The opportunity for private tears alone in a vehicle are relatively few and far between, but the city makes up for it in plenty of curbs, park benches, and public transit platforms full of strangers who care just enough to kindly ignore the signs of someone quietly having a tough time. Even better, the vast coastline of Lake Michigan provides an unlikely haven of isolation and context when you have no other option but to let some feelings go. Stare out at something bigger for a bit, and you can walk home feeling lighter than you came.
I have to also assume that Salt Lake City is a decent place to cry, due to the altitude and all that, but for Chicago, the match on Friday night against the Utah Royals ended a fraught week with a more complicated kind of breakdown, marred with with yelling at officials, bodies on the ground, and dropped points on short rest against a team they should have competed with.
Chicago’s been lucky to get through the first couple of weeks of the NWSL season with pretty clean games. There were certainly wild moments against North Carolina, Portland, and Reign FC, but the focus was never on physicality. The first 30 minutes of this game matched that, with some very fun ball movement from both sides. It’s a shame that didn’t get to continue.
In the 42nd minute, after a warning from the official about 15 minutes earlier, Katie Johnson was given a straight red card on a header challenge against Vero Boquete. The challenge itself was definitely a foul, and probably card-worthy, but the jump to an immediate ejection felt incredibly harsh and disingenuous with how the match had been played to that point. Utah was doing a good job of disrupting Chicago’s playmakers, but with a physical blueprint, leaving Sam Kerr visibly frustrated and the officiating lopsided.
Down to 10 players for the rest of the match, the Red Stars did everything they could to hold on. They tried to continue to press in the midfield, and move the ball with ease, but the altitude was getting to them along with the short rest after the postponed match last week.
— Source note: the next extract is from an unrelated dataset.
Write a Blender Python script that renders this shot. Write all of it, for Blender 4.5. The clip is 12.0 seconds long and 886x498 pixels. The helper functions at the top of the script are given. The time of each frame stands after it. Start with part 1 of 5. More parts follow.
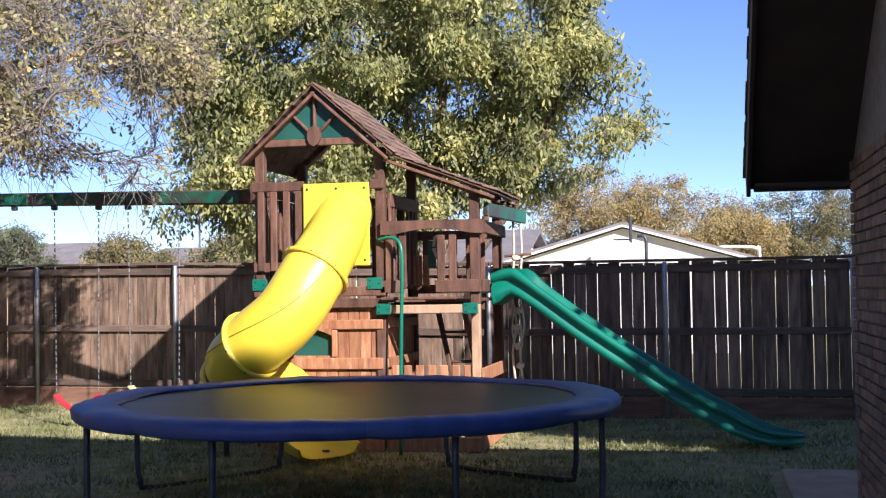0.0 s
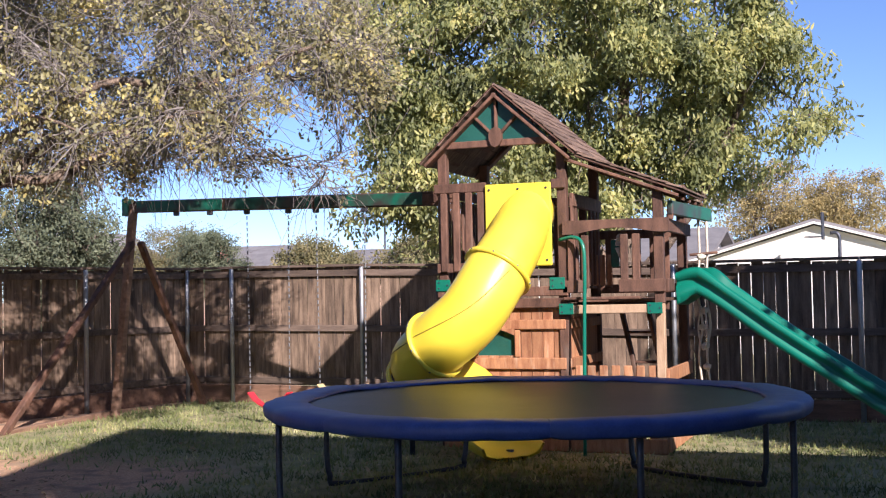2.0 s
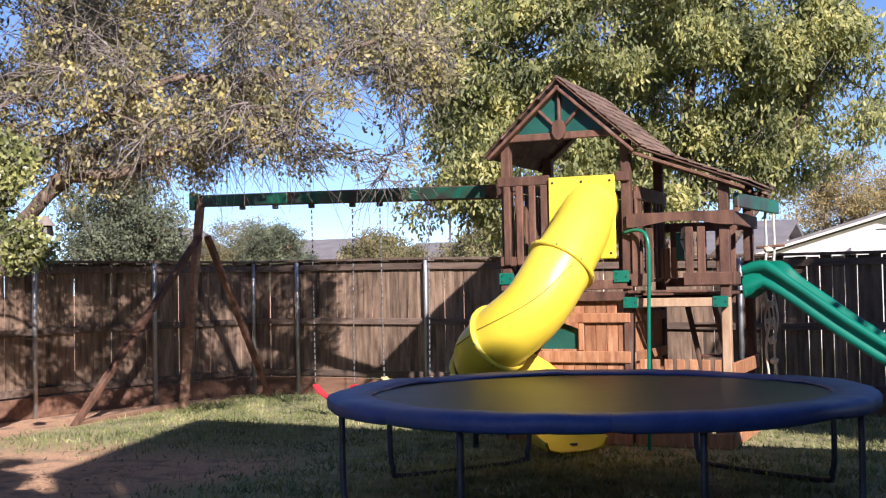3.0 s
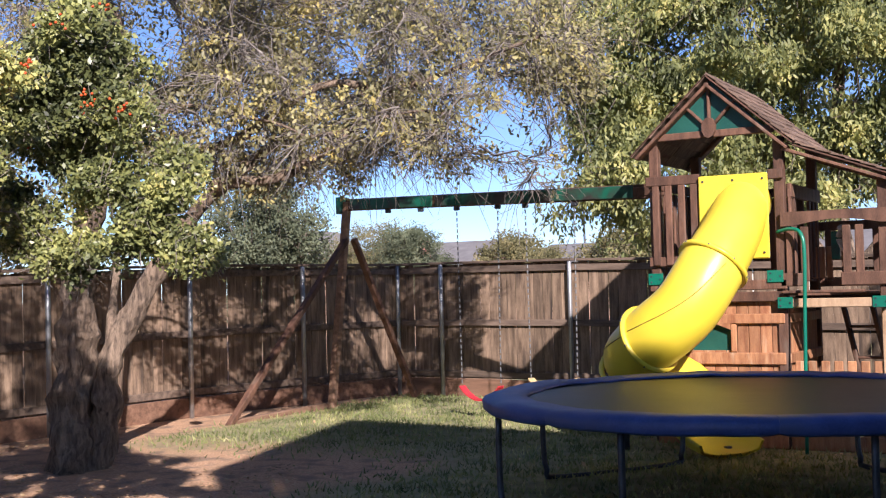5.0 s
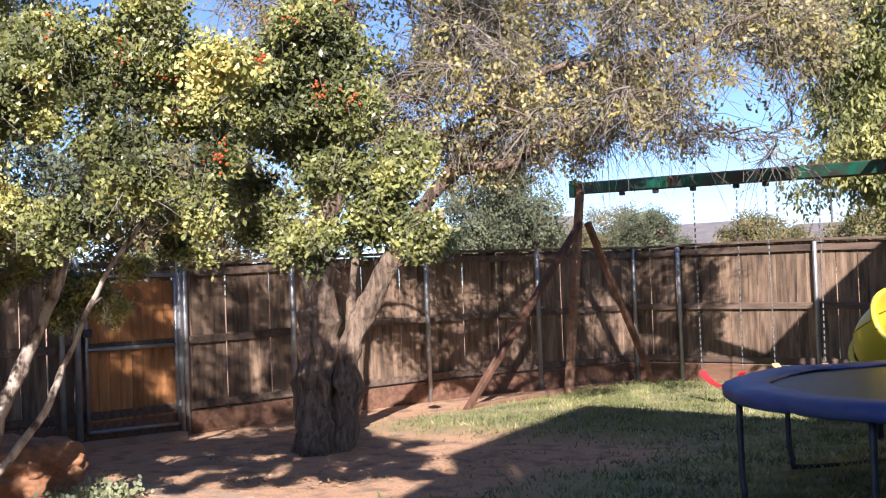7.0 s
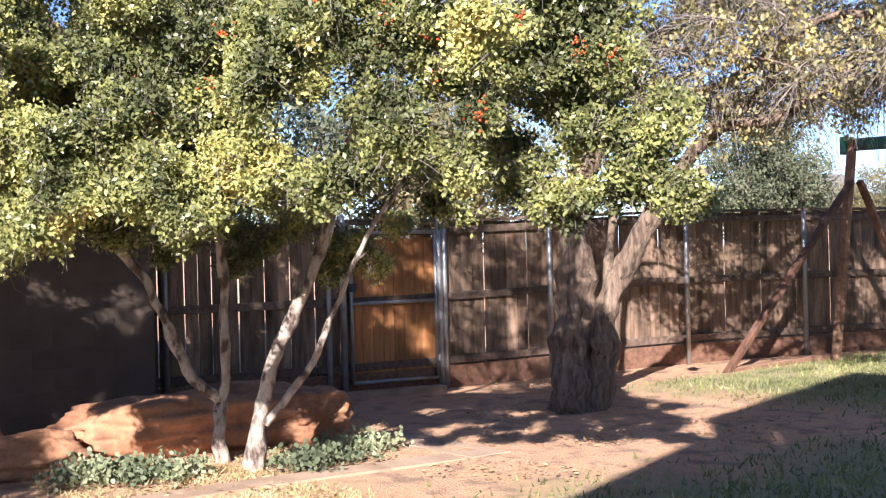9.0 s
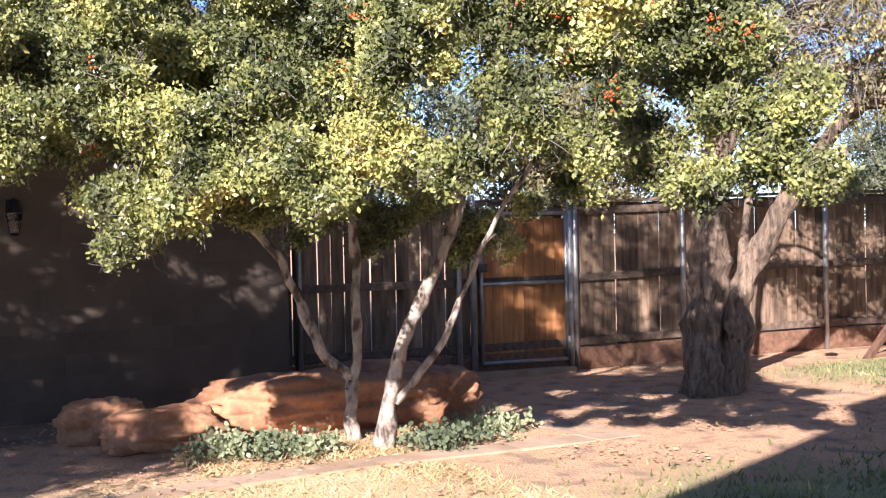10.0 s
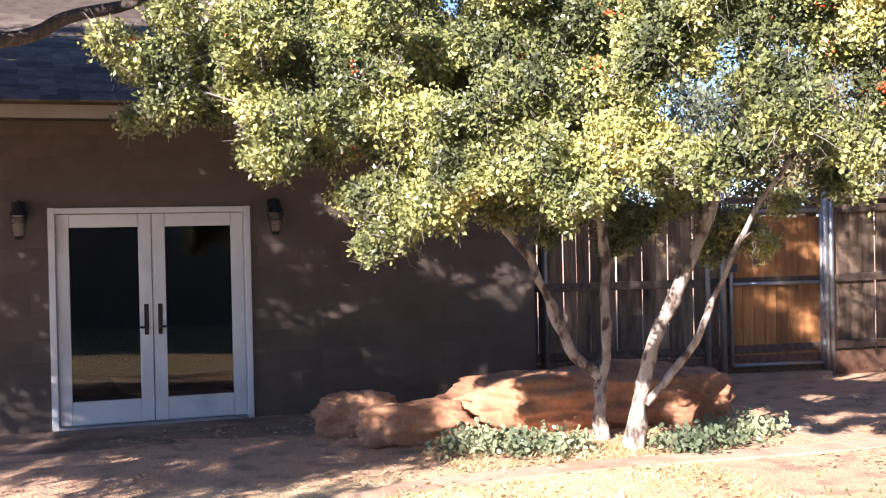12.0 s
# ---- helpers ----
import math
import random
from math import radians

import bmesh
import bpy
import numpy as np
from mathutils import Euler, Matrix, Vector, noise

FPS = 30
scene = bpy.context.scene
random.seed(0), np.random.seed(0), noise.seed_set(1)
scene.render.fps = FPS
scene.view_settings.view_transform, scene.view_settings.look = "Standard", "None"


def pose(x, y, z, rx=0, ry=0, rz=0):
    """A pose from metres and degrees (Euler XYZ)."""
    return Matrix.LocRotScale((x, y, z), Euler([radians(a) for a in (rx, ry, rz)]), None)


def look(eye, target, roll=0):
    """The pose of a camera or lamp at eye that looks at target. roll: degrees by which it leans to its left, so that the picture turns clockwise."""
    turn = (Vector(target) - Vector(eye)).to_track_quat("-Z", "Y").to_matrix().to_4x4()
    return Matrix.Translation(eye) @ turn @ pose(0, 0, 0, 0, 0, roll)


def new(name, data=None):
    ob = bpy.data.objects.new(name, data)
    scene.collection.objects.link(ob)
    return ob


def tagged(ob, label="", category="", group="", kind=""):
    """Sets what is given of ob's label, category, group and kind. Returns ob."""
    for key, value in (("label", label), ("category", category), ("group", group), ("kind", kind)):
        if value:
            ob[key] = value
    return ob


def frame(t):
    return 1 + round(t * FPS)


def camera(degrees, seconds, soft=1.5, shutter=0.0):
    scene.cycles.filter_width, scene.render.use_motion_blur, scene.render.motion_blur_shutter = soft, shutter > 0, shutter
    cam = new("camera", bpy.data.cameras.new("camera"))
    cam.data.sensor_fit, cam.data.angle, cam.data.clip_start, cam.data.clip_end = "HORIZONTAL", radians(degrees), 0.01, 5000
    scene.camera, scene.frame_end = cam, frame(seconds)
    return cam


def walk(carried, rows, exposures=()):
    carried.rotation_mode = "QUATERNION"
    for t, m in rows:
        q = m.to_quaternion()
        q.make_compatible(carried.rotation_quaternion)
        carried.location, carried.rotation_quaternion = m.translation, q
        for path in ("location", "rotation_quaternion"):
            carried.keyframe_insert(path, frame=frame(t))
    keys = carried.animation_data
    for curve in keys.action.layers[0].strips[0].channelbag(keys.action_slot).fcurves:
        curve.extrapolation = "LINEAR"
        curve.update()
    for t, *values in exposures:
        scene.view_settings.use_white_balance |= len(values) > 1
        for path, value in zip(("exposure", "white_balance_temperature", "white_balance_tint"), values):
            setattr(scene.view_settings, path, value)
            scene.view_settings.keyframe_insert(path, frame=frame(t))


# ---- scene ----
cam = camera(39.99, 12.0, soft=1.2)
PATH = [
    (0, pose(-0.000, 0.000, 1.66, 91.84, 0.88, 11.92)),
    (0.5, pose(-0.003, 0.000, 1.66, 91.84, 0.77, 14.10)),
    (1, pose(-0.007, -0.007, 1.66, 91.93, 0.94, 16.36)),
    (1.5, pose(0.002, -0.009, 1.66, 91.99, 1.17, 18.62)),
    (2, pose(0.008, -0.003, 1.66, 91.99, 1.11, 20.52)),
    (2.5, pose(0.014, -0.000, 1.66, 91.92, 1.08, 22.16)),
    (3, pose(0.032, 0.005, 1.66, 91.73, 1.10, 23.61)),
    (5, pose(-0.112, -0.096, 1.66, 91.95, 1.41, 29.79)),
    (5.5, pose(-0.148, -0.096, 1.66, 91.95, 1.84, 31.89)),
    (6, pose(-0.129, -0.046, 1.66, 91.91, 2.09, 34.06)),
    (6.5, pose(-0.132, -0.005, 1.66, 91.80, 2.30, 37.01)),
    (7, pose(-0.140, 0.013, 1.66, 91.56, 2.12, 40.93)),
    (9, pose(-0.180, 0.037, 1.66, 89.98, 1.47, 52.95)),
    (9.5, pose(-0.181, 0.039, 1.66, 89.55, 1.41, 56.09)),
    (10, pose(-0.181, 0.045, 1.66, 89.22, 1.24, 59.10)),
    (10.5, pose(-0.170, 0.044, 1.66, 88.97, 1.21, 62.14)),
    (11, pose(-0.192, 0.026, 1.66, 88.97, 1.25, 64.72)),
    (11.5, pose(-0.219, -0.011, 1.66, 89.06, 1.49, 67.35)),
    (12, pose(-0.239, -0.047, 1.66, 89.40, 1.22, 70.16)),
]
walk(cam, PATH, exposures=[(0.0, 0.93, 6050, 24), (3.0, 0.8, 6100, 23), (5.0, 0.78, 6150, 22), (7.0, 1.08, 6200, 21), (9.0, 1.4, 6150, 22), (10.5, 1.5, 6150, 23), (12.0, 1.86, 6150, 24)])

# ---- world, sun, exposure ----
SUN_WAY = Vector((-0.68, 0.73, -0.55)).normalized()
world = bpy.data.worlds.new("sky")
scene.world = world
world.use_nodes = True
_wn = world.node_tree.nodes
_sky = _wn.new("ShaderNodeTexSky")
_sky.sky_type, _sky.sun_disc = "NISHITA", False
_sky.sun_elevation, _sky.sun_rotation = radians(28.9), radians(137)
_sky.air_density, _sky.dust_density, _sky.ozone_density = 0.6, 0.0, 4.0
_wn["Background"].inputs["Strength"].default_value = 0.096
world.node_tree.links.new(_sky.outputs[0], _wn["Background"].inputs["Color"])
sun = new("sun", bpy.data.lights.new("sun", "SUN"))
sun.data.energy, sun.data.angle, sun.data.color = 5.0, radians(0.55), (1.0, 0.93, 0.82)
sun.matrix_world = look(Vector((0, 0, 30)), Vector((0, 0, 30)) + SUN_WAY)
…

Yuki Nagasato looked exhausted by the 60th minute, and the planned substitution of Vanessa Dibernardo in the second half didn’t help Chicago cover for the space they’d given up.
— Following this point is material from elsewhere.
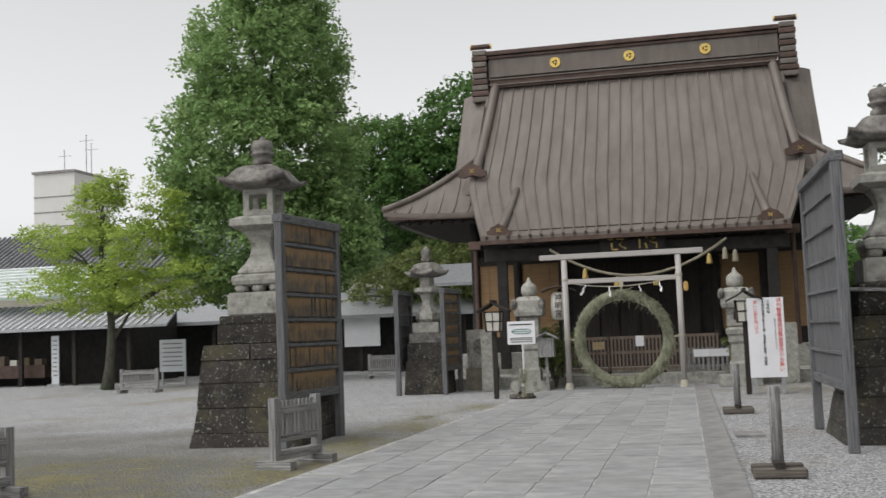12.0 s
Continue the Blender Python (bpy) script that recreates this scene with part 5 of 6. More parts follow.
# main ridge box
part("ridge_base", box(HX - 3.85, HX + 3.85, 30.2, 30.75, 8.08, 8.32, 0.01), copper_dark, hall)
part("ridge_wall", box(HX - 3.9, HX + 3.9, 30.28, 30.68, 8.32, 9.02), copper, hall)
for z, d in ((8.14, 0.06), (8.30, 0.05), (8.385, 0.035)):
    part("ridge_moulding", box(HX - 3.88, HX + 3.88, 30.2 - d, 30.3, z, z + 0.035, 0.006), copper, hall)
part("ridge_panel", box(HX - 3.4, HX + 3.4, 30.26, 30.279, 8.42, 8.88, 0.01), copper, hall)
part("ridge_cap", box(HX - 4.0, HX + 4.0, 30.16, 30.8, 9.02, 9.14, 0.02), copper_dark, hall)
part("ridge_moulding", box(HX - 3.9, HX + 3.9, 30.22, 30.74, 8.93, 9.0, 0.01), copper_dark, hall)
for dx in (-2.03, 0.0, 2.02):
    c = part("gilt_crest", tube([(HX + dx, 30.262, 8.67), (HX + dx, 30.225, 8.67)], [0.155, 0.145], 24), gold, hall, "round gilt crest with three comma shapes")
    for k in range(3):
        a = k * math.tau / 3 + 0.4
        part("comma", tube([(HX + dx + 0.055 * math.cos(a + t), 30.223, 8.67 + 0.055 * math.sin(a + t) + 0.0) for t in (0, 0.5, 1.0, 1.5)], [0.030, 0.026, 0.016, 0.005], 6), copper_dark, c)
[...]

But Casey Short really tried. Short floated in between her original posting on the flank and deeper into midfield for much of the second half, covering the ground of at least two players at a time. And the Red Stars almost made it out with a draw. However, Amy Rodriguez finished the work that Utah started in the 84th minute, getting the lone tally that put the Royals over the top and doomed Chicago’s trip west to disappointment.
This is one match, and a crazy one at that, but it feels like a significant shatter-point in Chicago’s 2019 season. At this moment, in this week, for this whole year, Chicago has been caught up in the absolutes of this sport, trapped in the either/or of U.S. Soccer and beyond. Either Sofia Huerta can earn time at outside back, or she has to go play for someone else. Either Casey Short gets to make a roster she rightly deserved, or Morgan Brian gets to make a comeback. Either Katie Johnson gets a warning at midfield, or she gets a straight red for an errant 50/50 challenge. The margins are small and the consequences are intense and there is no in-between.
Sports, like life, are frequently unfair, but for the Red Stars the stringent result of a number of chaotic decisions made this particular match feel like the culmination of many unrelated and yet interconnected things, and here we are once again trying to figure out how the club is going to respond. It would’ve felt like justice for Casey Short to walk into this game and get a satisfying result to put a small bandage on the long journey ahead of her, but that’s not how life works sometimes, and certainly not the game of soccer.
This was a hard one, and this week was a heart-breaker, but this squad is worth more than a tough six days. They’ll bounce back, figure out what went wrong, and Utah better be ready for it next time.
The Chicago Red Stars (1W 2D 1L, 5pts) are back home next Sunday in a rematch against North Carolina.